AMONG THE MANY THINGS of which gay men have been accused is one, at least, that is true: that we often move into and invade somewhat impoverished neighborhoods of major cities, and lend our “queer eye” sensibility to improving them, while increasing the property values and drawing in a new population of upscale residents, who in turn displace us, the early pioneers. A case in point is one of the most prominent neighborhoods in the world today: the Upper West Side of Manhattan, New York City, today a bastion of affluence and Democratic liberalism. The influx of gay men into the area in the mid-1960’s created one of the largest such communities in the world at this time. I inadvertently became part of this transformation by moving into my West Seventies apartment in 1966.

Fresh out of art school with an interior design diploma under my arm, I migrated west from my East Side men’s residence when it was sold after my first year in the City. We all had to find housing wherever we could afford it. For me, that was the “wild wild West,” as it was then jokingly called. “You’re taking your life into your own hands by going over there,” my friends admonished. But I paid them no mind: I was young and fearless, naïve, somewhat neurotic, and by no means secure with my sexual identity. I found the mandatory heterosexual roommate to support my still-closeted existence, moved into a large studio, and continued my self-imposed denial about who I was until my roommate left after seven months and I was completely on my own.

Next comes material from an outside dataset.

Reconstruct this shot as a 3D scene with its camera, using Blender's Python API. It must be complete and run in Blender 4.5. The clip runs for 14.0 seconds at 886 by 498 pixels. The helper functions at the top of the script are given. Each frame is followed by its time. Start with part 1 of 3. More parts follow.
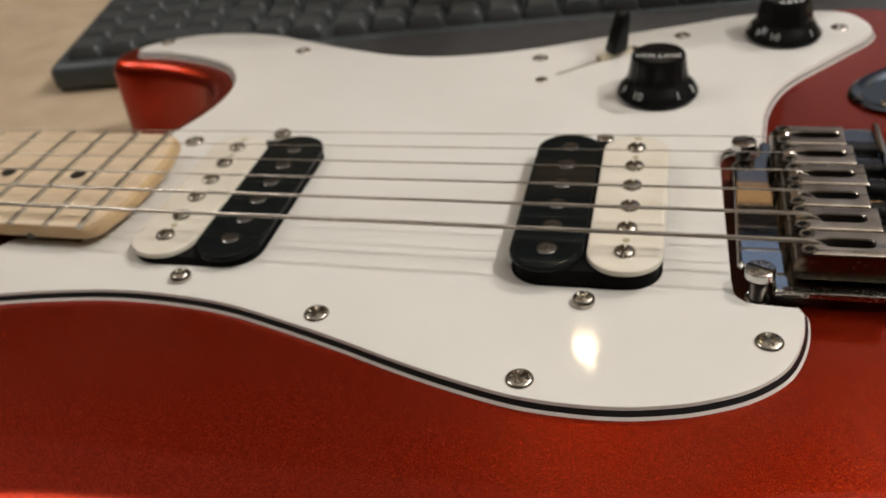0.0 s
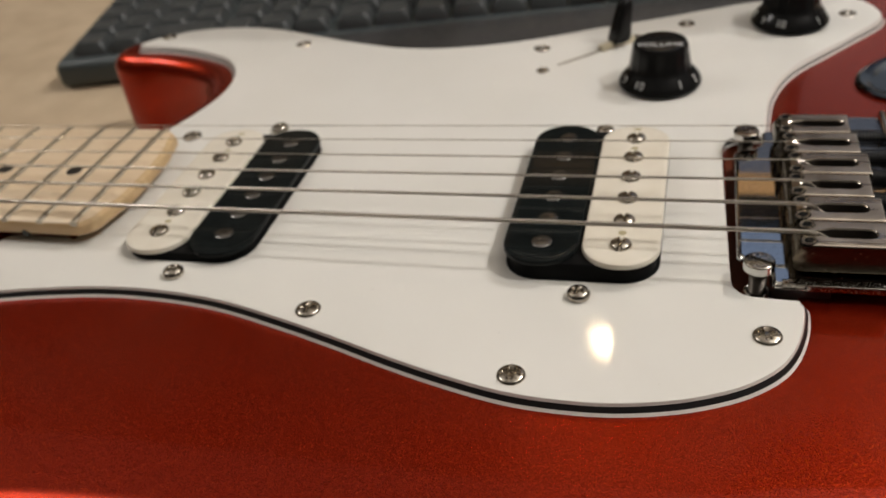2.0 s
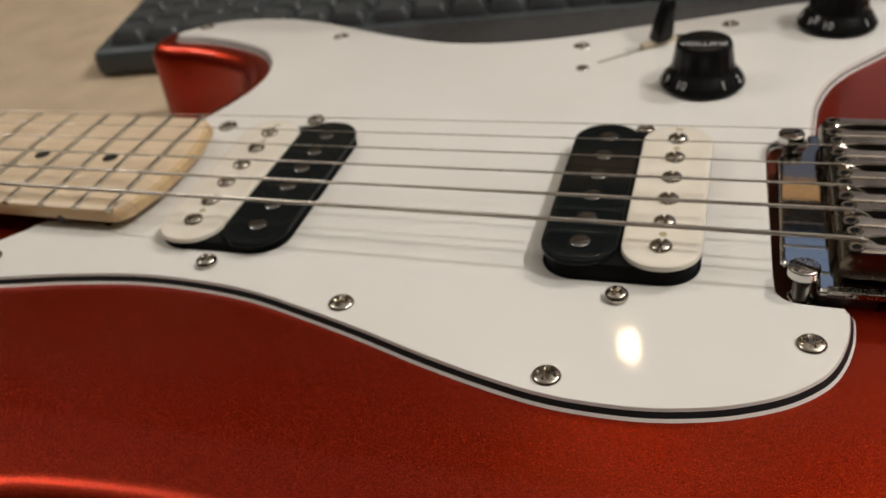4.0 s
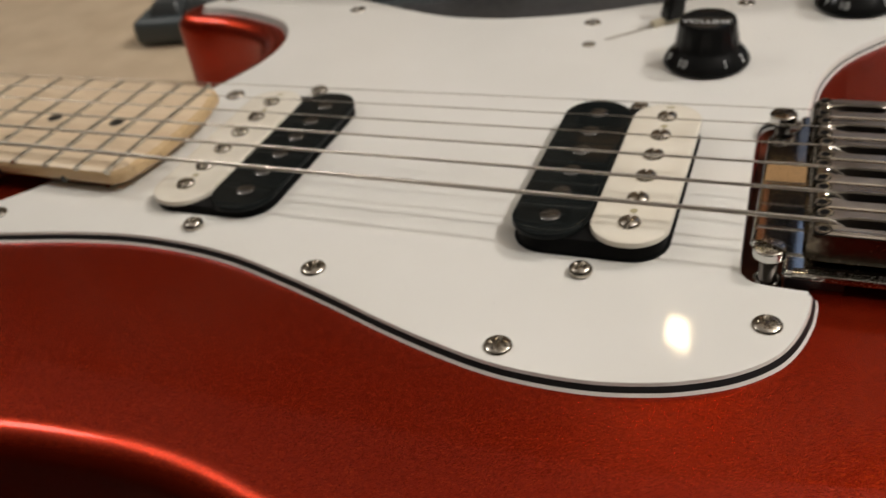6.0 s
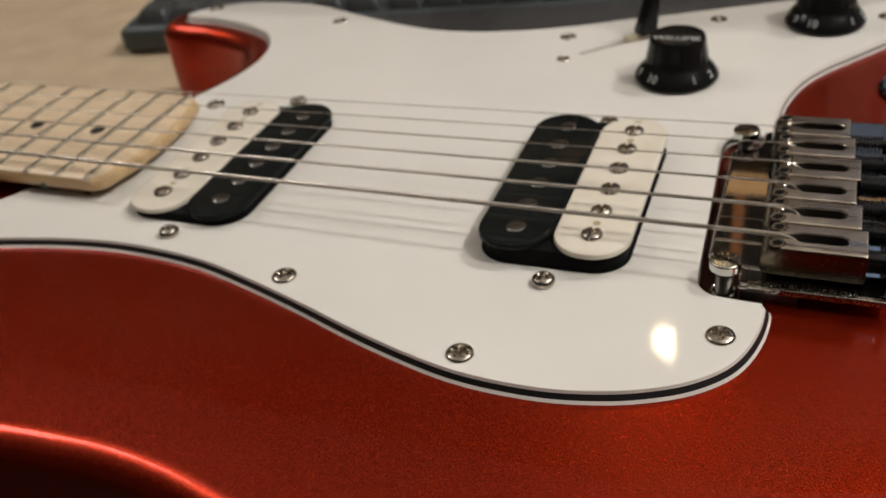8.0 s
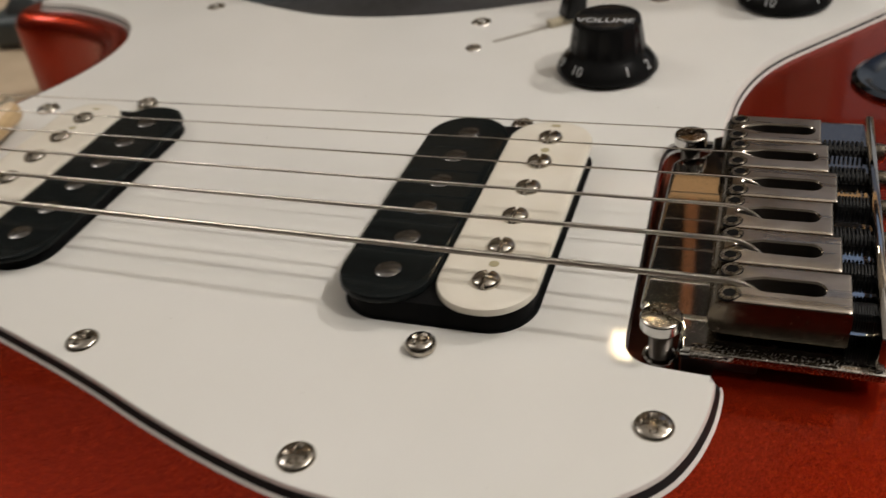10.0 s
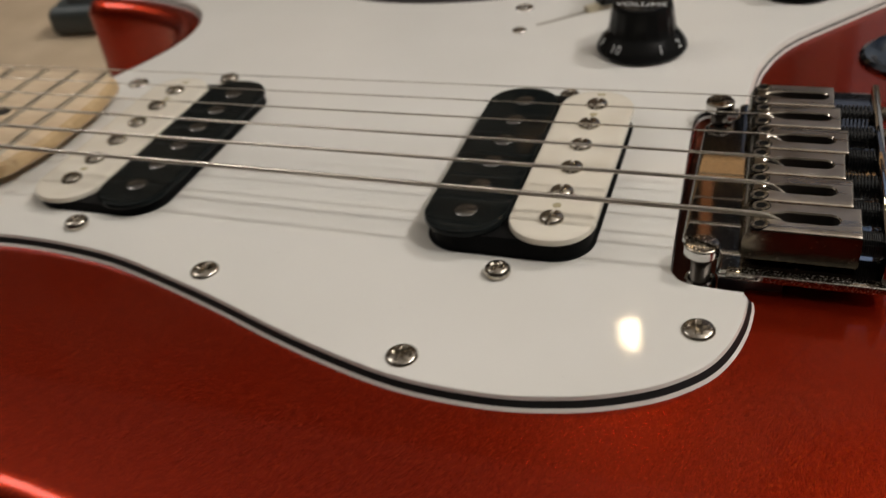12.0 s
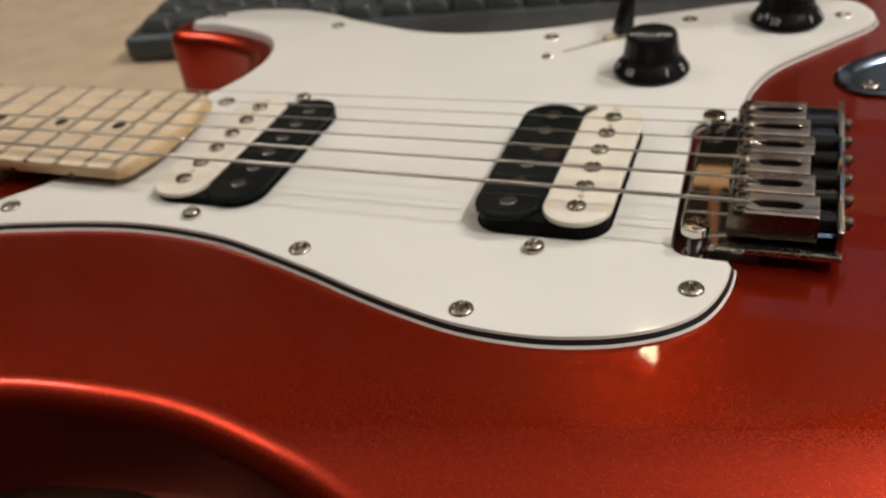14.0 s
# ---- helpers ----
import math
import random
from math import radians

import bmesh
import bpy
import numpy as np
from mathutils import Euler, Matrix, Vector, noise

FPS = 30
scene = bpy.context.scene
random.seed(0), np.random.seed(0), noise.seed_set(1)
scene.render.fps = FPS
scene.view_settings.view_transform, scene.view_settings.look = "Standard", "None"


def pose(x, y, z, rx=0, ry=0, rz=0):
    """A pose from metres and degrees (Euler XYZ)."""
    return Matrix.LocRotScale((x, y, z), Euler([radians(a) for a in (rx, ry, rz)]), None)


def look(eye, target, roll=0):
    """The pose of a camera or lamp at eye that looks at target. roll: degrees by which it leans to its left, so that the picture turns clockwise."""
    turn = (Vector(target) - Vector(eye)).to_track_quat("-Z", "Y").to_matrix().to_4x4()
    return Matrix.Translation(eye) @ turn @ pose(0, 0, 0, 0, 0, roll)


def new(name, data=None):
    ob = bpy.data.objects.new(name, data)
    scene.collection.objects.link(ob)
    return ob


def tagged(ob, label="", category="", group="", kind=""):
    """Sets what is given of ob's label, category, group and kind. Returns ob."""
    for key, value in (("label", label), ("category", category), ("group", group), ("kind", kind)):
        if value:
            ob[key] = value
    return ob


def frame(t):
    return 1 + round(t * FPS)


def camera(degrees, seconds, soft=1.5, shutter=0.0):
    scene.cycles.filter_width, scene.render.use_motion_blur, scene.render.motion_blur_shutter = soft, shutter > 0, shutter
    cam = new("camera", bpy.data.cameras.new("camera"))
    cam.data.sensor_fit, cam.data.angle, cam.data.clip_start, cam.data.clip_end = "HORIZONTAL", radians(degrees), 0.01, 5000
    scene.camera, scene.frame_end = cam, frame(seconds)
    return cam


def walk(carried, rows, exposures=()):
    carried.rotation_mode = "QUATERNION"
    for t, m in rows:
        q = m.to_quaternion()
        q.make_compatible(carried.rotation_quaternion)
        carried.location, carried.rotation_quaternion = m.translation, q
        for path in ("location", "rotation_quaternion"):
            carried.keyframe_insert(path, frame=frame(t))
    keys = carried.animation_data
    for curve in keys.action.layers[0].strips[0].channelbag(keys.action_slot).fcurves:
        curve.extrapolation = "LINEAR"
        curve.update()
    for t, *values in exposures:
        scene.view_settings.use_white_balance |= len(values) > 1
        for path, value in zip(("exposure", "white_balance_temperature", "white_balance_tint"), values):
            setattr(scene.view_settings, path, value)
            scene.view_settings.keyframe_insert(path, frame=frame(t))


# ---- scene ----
cam = camera(51.07, 14.0, soft=1.25, shutter=0.5)
cam.data.dof.use_dof, cam.data.dof.focus_distance, cam.data.dof.aperture_fstop = True, 0.160, 25.0
PATH = [
    (0, (-0.02544, -0.20887, 0.93255), (-0.5016, 1.3729, -0.1949), -6.85),
    (0.5, (-0.02437, -0.20718, 0.93110), (-0.5104, 1.3690, -0.2000), -7.15),
    (1, (-0.02298, -0.20581, 0.92837), (-0.5236, 1.3637, -0.2056), -7.64),
    (1.5, (-0.02199, -0.20439, 0.92935), (-0.5369, 1.3577, -0.2085), -8.13),
    (2, (-0.02014, -0.20458, 0.92990), (-0.5367, 1.3598, -0.2040), -8.12),
    (2.5, (-0.01939, -0.20539, 0.92951), (-0.5350, 1.3604, -0.2029), -8.01),
    (3, (-0.01993, -0.20483, 0.92836), (-0.5461, 1.3582, -0.2030), -7.83),
    (3.5, (-0.02310, -0.20303, 0.92996), (-0.5664, 1.3516, -0.2050), -7.82),
    (3.7, (-0.02366, -0.20300, 0.92938), (-0.5746, 1.3499, -0.2042), -7.71),
    (5.8, (-0.00376, -0.20058, 0.92319), (-0.7227, 1.2830, -0.2091), -8.91),
    (6, (-0.00050, -0.19922, 0.92451), (-0.7058, 1.2799, -0.2220), -8.68),
    (6.5, (0.00638, -0.19795, 0.92612), (-0.6925, 1.2859, -0.2183), -8.31),
    (7, (0.00360, -0.20098, 0.92883), (-0.6868, 1.2843, -0.2189), -7.93),
    (7.2, (0.00433, -0.20092, 0.92719), (-0.6933, 1.2886, -0.2107), -7.89),
    (9.3, (0.00808, -0.19752, 0.92818), (-0.6511, 1.3074, -0.2123), -7.37),
    (9.5, (0.00651, -0.18051, 0.92003), (-0.6424, 1.3299, -0.2191), -7.29),
    (9.7, (0.00443, -0.16366, 0.91082), (-0.6375, 1.3413, -0.2394), -7.56),
    (10, (0.00659, -0.14688, 0.90241), (-0.6140, 1.3626, -0.2535), -7.45),
    (10.2, (0.00513, -0.14124, 0.89942), (-0.5768, 1.3798, -0.2616), -6.91),
    (10.5, (0.00342, -0.13228, 0.89448), (-0.5668, 1.3862, -0.2755), -7.00),
    (11, (0.00270, -0.13003, 0.89417), (-0.5667, 1.3845, -0.2814), -7.08),
    (11.3, (0.00339, -0.13660, 0.89525), (-0.5695, 1.3774, -0.2793), -6.97),
    (11.5, (0.00363, -0.14841, 0.89902), (-0.5868, 1.3595, -0.2747), -7.19),
    (11.7, (0.00364, -0.16091, 0.90353), (-0.6011, 1.3467, -0.2633), -7.07),
    (12, (0.00311, -0.18066, 0.91135), (-0.6197, 1.3283, -0.2442), -7.27),
    (12.3, (0.00234, -0.19331, 0.91622), (-0.6464, 1.3098, -0.2326), -7.59),
    (12.5, (0.00165, -0.20074, 0.91808), (-0.6564, 1.3066, -0.2199), -7.56),
    (13, (0.00557, -0.21437, 0.92358), (-0.6711, 1.2931, -0.2032), -7.83),
    (13.5, (0.01165, -0.22227, 0.92809), (-0.6683, 1.2932, -0.1859), -7.97),
    (14, (0.01302, -0.22693, 0.93269), (-0.6544, 1.2948, -0.1804), -7.88),
]
walk(cam, [(t, look(eye, target, roll)) for t, eye, target, roll in PATH],
     [(0, 0.33), (3.5, 0.27), (6.5, 0.28), (9.5, 0.22), (10, 0.13), (10.5, 0.05), (11, -0.03), (11.5, -0.04), (12, 0.02), (12.5, 0.14), (13, 0.28), (14, 0.44)])

from mathutils.geometry import delaunay_2d_cdt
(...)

Soon after that, I began to wonder why so many young, handsome men were walking nightly against the stone wall on the park side of Central Park West between West 72nd and West 77th Streets, just a half-block from my apartment. The under-cover-of-darkness ritual baffled me, especially insofar there was nary a woman to be seen among the hundreds of men walking to and fro along—and into—the park from about eight or nine in the evening until way past midnight. It wasn’t long, of course, before I figured out what was going on, and I wanted to become part of it. I was 23; my sexual experiences to that point had been somewhat limited, and I wanted to learn more.

At first I ventured out onto the strip slowly, but before long I was following men into the Park at the West 72nd and 77th Street entrances—and even further into the section called the Ramble, a 36-acre, thickly-wooded area just north of the Lake, that had become as legendary for gay cruising as it had for bird-watching. Some came from afar, but most came from the Upper West Side—hundreds of gay men who could be found there on a hot and sultry summer’s night, silently and seductively moving in the shadows of bushes and trees, having their way with others in pairs and in groups. I was thrilled by my discovery; nonetheless, it was quite a while before I even thought of bringing someone home with me.

Clad in what would become the “gay uniform” of the 70’s, the men I encountered would be wearing a pair of Levi 501 button-fly jeans, plus a workmen’s handkerchief whose color and positioning in the left or right back pocket was meant to communicate a sexual specialty.